E’ stato sostenuto autorevolmente che “va esclusa per gli accordi di ristrutturazione l’applicabilità della norma dettata in materia di concordato preventivo nella quale si prevede la conservazione da parte dei creditori di tutti i diritti verso i garanti (art. 184, comma 1 l. fall.) . In tal caso dovranno applicarsi le norme di volta in volta scaturenti dal tipo di pattuizione in concreto contenuta nell’accordo: ad esempio, l’art. 1300 c.c. per l’effetto novativo, l’art. 1301 c.c. per l’effetto remissorio, l’art 1304 c.c. per quello transattivo.

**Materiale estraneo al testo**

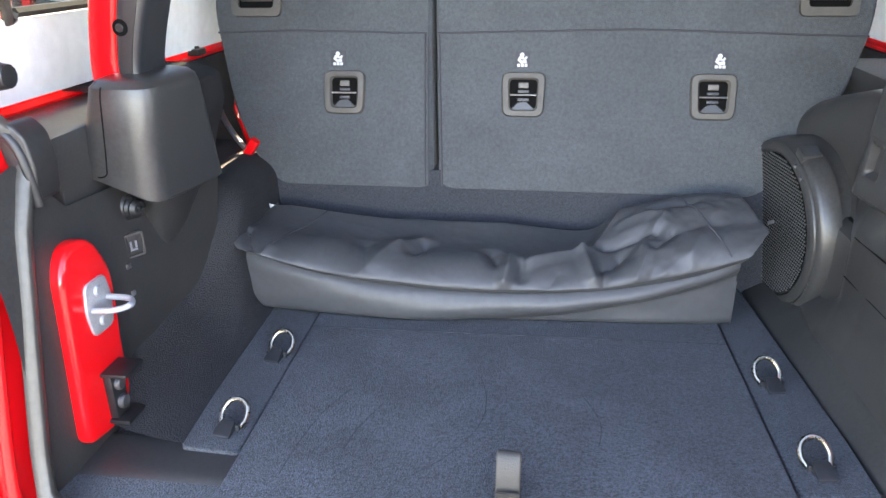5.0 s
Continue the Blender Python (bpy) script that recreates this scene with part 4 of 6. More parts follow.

Va sottolineato a tal proposito che è possibile che nella prassi si registri uno specifico coinvolgimento dei garanti negli accordi proprio al fine di favorire la massima chiarezza sulla persistenza della garanzia.[15]
Si caldeggia in tale alveo l’assunto secondo cui “l’art. 20 d.l. n. 118 del 2021 ha introdotto l’art. 182-decies lf (destinato a confluire nel cci), dedicato ai coobbligati e ai soci illimitatamente responsabili. Si prevede che ai creditori che hanno concluso gli accordi di ristrutturazione si applica l'articolo 1239 cc, sulla liberazione dei fideiussori in caso di remissione del debito. Questa regola sarebbe comunque discesa dal sistema civilistico.[16]